__WRITTEN TASK__.
Locate the lines where "category" occurs and copy them as they stand.

__DATA__.
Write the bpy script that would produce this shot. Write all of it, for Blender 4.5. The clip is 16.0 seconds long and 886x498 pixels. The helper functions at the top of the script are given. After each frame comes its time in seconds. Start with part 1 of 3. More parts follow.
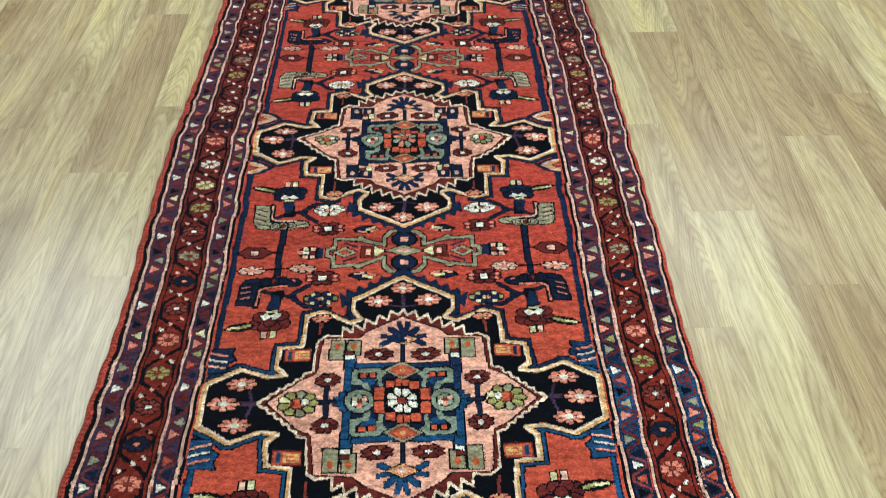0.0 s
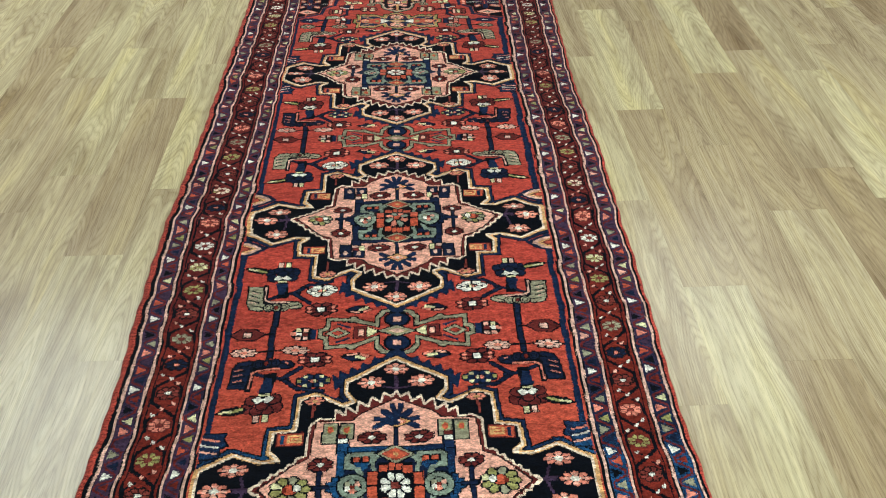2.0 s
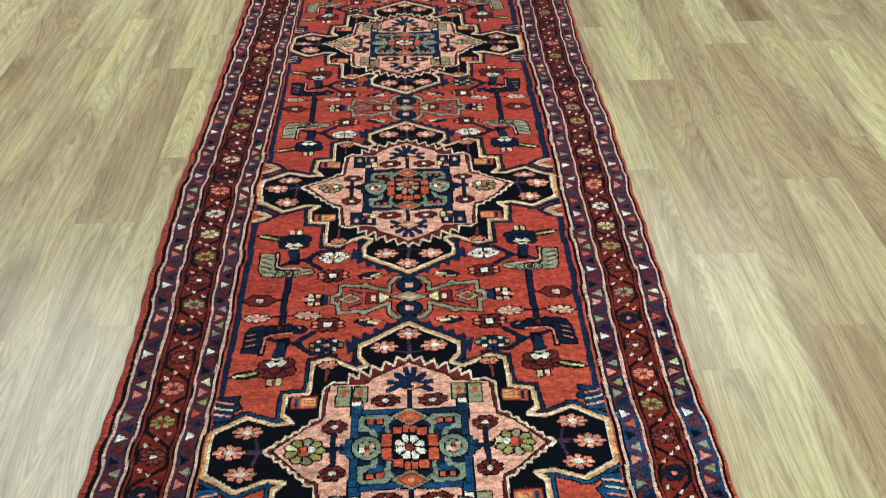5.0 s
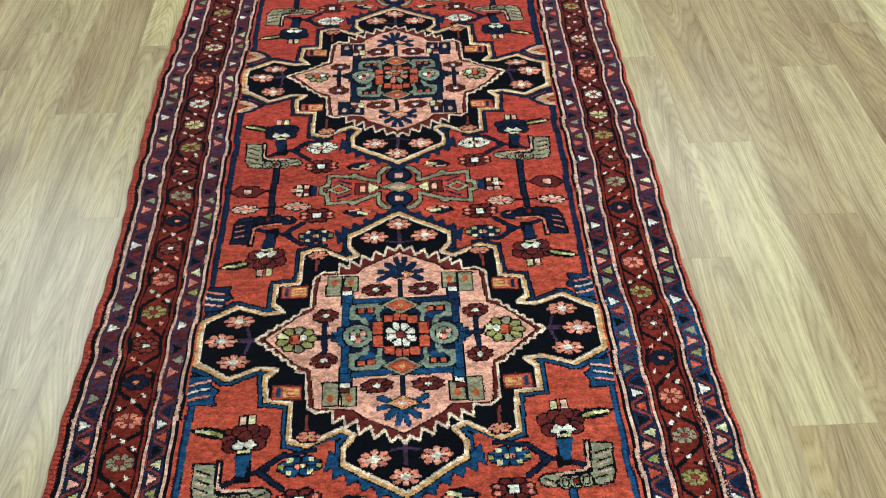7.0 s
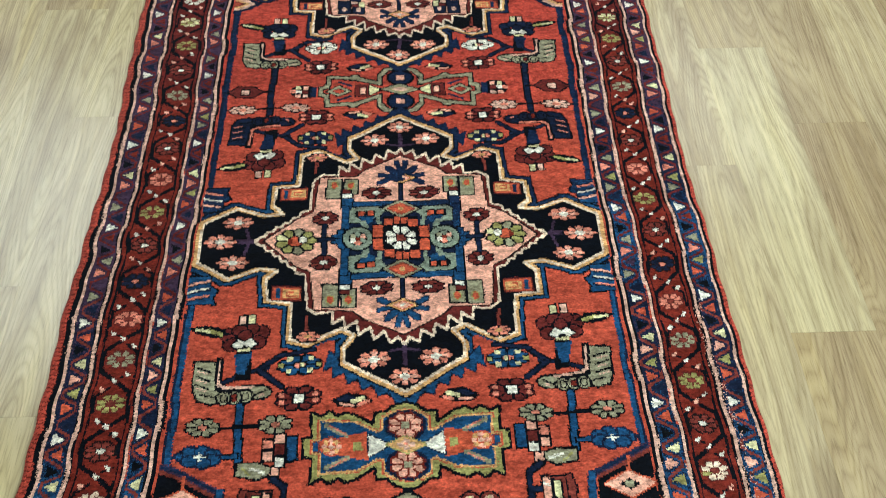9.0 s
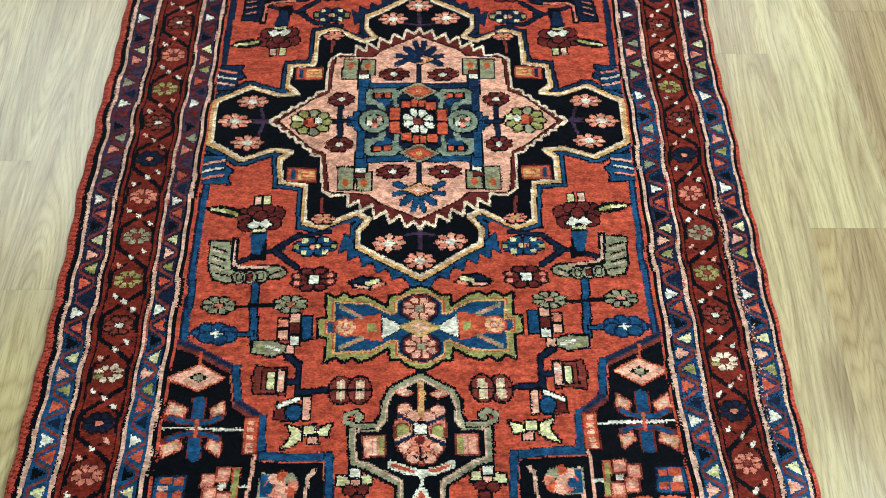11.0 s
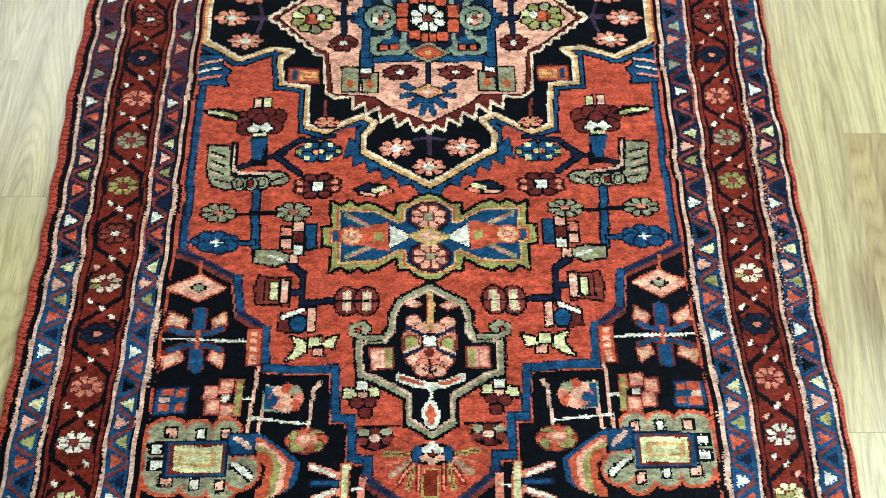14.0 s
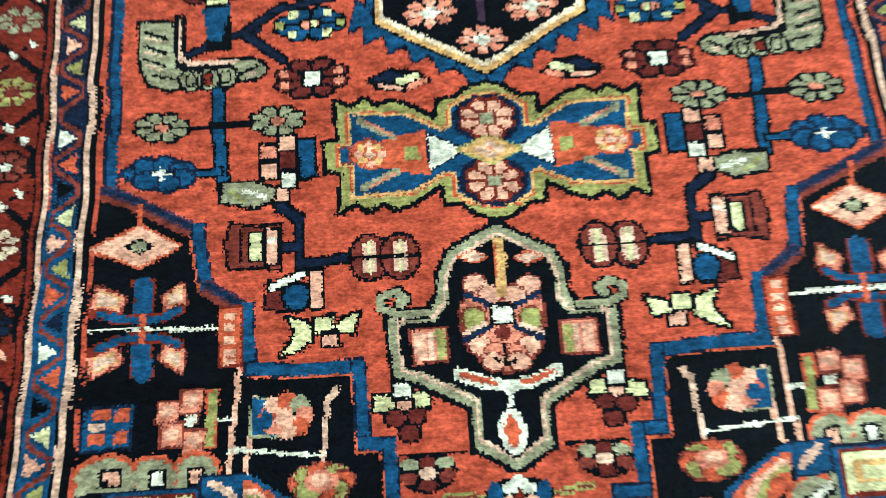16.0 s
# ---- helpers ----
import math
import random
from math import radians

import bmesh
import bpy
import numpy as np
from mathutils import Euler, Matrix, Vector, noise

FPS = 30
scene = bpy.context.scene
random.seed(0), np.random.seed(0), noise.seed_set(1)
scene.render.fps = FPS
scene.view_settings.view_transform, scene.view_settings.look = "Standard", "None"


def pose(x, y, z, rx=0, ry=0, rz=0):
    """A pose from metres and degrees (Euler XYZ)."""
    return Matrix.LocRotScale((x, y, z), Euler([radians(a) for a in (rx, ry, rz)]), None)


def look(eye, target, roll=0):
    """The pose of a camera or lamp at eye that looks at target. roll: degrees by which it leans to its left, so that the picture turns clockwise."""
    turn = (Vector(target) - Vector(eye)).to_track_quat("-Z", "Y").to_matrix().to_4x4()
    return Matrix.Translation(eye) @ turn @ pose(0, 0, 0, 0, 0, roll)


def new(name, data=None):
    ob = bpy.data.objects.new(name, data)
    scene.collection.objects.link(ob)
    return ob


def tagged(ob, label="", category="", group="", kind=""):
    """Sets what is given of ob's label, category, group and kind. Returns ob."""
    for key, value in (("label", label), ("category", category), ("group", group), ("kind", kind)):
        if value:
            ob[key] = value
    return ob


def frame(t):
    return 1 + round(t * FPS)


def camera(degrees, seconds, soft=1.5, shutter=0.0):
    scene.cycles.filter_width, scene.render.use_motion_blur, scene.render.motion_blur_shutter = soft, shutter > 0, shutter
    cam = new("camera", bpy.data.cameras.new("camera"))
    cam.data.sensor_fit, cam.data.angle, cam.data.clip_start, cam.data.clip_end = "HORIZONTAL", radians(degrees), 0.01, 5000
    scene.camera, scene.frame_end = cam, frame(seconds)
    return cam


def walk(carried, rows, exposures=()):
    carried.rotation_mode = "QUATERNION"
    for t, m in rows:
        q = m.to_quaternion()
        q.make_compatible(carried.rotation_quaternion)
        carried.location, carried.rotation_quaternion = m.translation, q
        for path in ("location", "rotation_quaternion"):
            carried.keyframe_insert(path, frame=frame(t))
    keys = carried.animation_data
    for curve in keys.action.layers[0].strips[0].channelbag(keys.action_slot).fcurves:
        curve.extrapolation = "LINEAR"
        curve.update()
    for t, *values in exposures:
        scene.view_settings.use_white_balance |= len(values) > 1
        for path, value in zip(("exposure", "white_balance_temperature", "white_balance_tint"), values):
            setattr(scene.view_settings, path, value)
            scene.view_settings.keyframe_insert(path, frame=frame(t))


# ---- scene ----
cam = camera(56.3, 16.0, soft=0.9, shutter=0.5)
PATH = [
    (0, (0.058, -0.802, 1.145), (0.087, 0.62, -0.261), -0.3),
    (0.5, (0.06, -0.8, 1.153), (0.089, 0.664, -0.209), -0.6),
    (1, (0.062, -0.796, 1.158), (0.109, 0.694, -0.175), -0.3),
    (1.5, (0.066, -0.794, 1.163), (0.12, 0.719, -0.143), -0.4),
    (2, (0.067, -0.794, 1.165), (0.108, 0.74, -0.118), -0.8),
    (2.5, (0.063, -0.799, 1.165), (0.1, 0.759, -0.089), -0.6),
    (3, (0.065, -0.799, 1.163), (0.085, 0.765, -0.083), -0.9),
    (3.2, (0.063, -0.798, 1.163), (0.072, 0.765, -0.085), -1.2),
    (5.3, (0.044, -0.814, 1.137), (0.082, 0.663, -0.21), -0.8),
    (5.5, (0.044, -0.813, 1.14), (0.081, 0.641, -0.233), -0.8),
    (6, (0.042, -0.815, 1.131), (0.085, 0.597, -0.284), -0.6),
    (6.5, (0.043, -0.814, 1.124), (0.091, 0.558, -0.331), -0.5),
    (7, (0.047, -0.814, 1.117), (0.096, 0.521, -0.372), -0.6),
    (7.5, (0.047, -0.815, 1.11), (0.095, 0.486, -0.409), -0.3),
    (8, (0.04, -0.817, 1.102), (0.097, 0.451, -0.444), 0.3),
    (8.5, (0.04, -0.819, 1.095), (0.099, 0.414, -0.479), 0.7),
    (9, (0.044, -0.822, 1.091), (0.088, 0.358, -0.523), 0.2),
    (9.2, (0.038, -0.822, 1.089), (0.083, 0.338, -0.539), 0.4),
    (11.3, (0.038, -0.821, 1.069), (0.045, 0.126, -0.692), 0.5),
    (11.5, (0.039, -0.836, 1.06), (0.045, 0.11, -0.702), 0.6),
    (12, (0.037, -0.833, 1.056), (0.049, 0.051, -0.738), 1.3),
    (12.5, (0.038, -0.835, 1.052), (0.053, 0.015, -0.758), 1.5),
    (13, (0.032, -0.838, 1.05), (0.053, -0.021, -0.775), 2.3),
    (13.5, (0.03, -0.84, 1.046), (0.052, -0.035, -0.785), 2.4),
    (14, (0.036, -0.807, 1.019), (0.025, -0.031, -0.824), -0.7),
    (14.5, (0.008, -0.764, 0.952), (-0.003, -0.063, -0.921), -1.2),
    (15, (0.009, -0.712, 0.878), (-0.006, -0.101, -1.026), -3.0),
    (15.5, (-0.002, -0.671, 0.797), (-0.02, -0.11, -1.123), -4.6),
    (16, (-0.026, -0.633, 0.673), (-0.045, -0.103, -1.256), -4.6),
]
walk(cam, [(t, look(eye, target, roll)) for t, eye, target, roll in PATH], exposures=[(0, 0.12, 6250, 7), (0.5, 0.04, 6250, 7), (1, 0.02, 6250, 7), (8, 0.02, 6250, 7), (9.2, 0.05, 6300, 6), (11.5, 0.14, 6300, 4), (13, 0.24, 6300, 3), (14, 0.30, 6200, 2), (15, 0.44, 5950, -3), (16, 0.54, 6050, -6)])

# ---------------- room measures ----------------
ROOM_X0, ROOM_X1, ROOM_Y0, ROOM_Y1, ROOM_H = -2.9, 3.1, -3.0, 5.4, 2.5

# ---------------- light ----------------
world = bpy.data.worlds.new("world")
scene.world = world
world.use_nodes = True
world.node_tree.nodes["Background"].inputs["Color"].default_value = (0.9, 0.95, 1.0, 1)
world.node_tree.nodes["Background"].inputs["Strength"].default_value = 0.1


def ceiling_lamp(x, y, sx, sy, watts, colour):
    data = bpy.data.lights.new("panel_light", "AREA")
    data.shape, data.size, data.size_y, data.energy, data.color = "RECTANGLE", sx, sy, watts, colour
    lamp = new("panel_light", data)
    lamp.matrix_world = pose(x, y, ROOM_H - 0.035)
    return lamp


# unseen panels: two placed from floor glare, the third added to brighten the right
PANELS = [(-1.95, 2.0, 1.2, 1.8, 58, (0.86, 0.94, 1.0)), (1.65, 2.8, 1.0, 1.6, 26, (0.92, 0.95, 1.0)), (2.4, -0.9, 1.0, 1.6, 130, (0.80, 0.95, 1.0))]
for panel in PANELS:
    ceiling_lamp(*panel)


# ---------------- materials ----------------
def nodes_of(name):
    m = bpy.data.materials.new(name)
    m.use_nodes = True
    nt = m.node_tree
    return m, nt, nt.nodes["Principled BSDF"]


def add(nt, kind, **values):
    n = nt.nodes.new(kind)
    for k, v in values.items():
        n.inputs[k].default_value = v
    return n


def ramp(nt, stops):
    n = nt.nodes.new("ShaderNodeValToRGB")
    while len(n.color_ramp.elements) < len(stops):
        n.color_ramp.elements.new(0.5)
    for e, (p, c) in zip(n.color_ramp.elements, stops):
        e.position, e.color = p, (*c, 1)
    return n


def mix(nt, kind, fac, a, b):
    n = nt.nodes.new("ShaderNodeMix")
    n.data_type, n.blend_type = "RGBA", kind
    for socket, v in ((n.inputs[0], fac), (n.inputs[6], a), (n.inputs[7], b)):
        if isinstance(v, (int, float)):
            socket.default_value = v
        elif isinstance(v, tuple):
            socket.default_value = (*v, 1)
        else:
            nt.links.new(v, socket)
    return n.outputs[2]


def srgb(r, g, b):
    return tuple((c / 255 / 12.92) if c < 10 else ((c / 255 + 0.055) / 1.055) ** 2.4 for c in (r, g, b))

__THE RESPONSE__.
def tagged(ob, label="", category="", group="", kind=""):
    """Sets what is given of ob's label, category, group and kind. Returns ob."""
    for key, value in (("label", label), ("category", category), ("group", group), ("kind", kind)):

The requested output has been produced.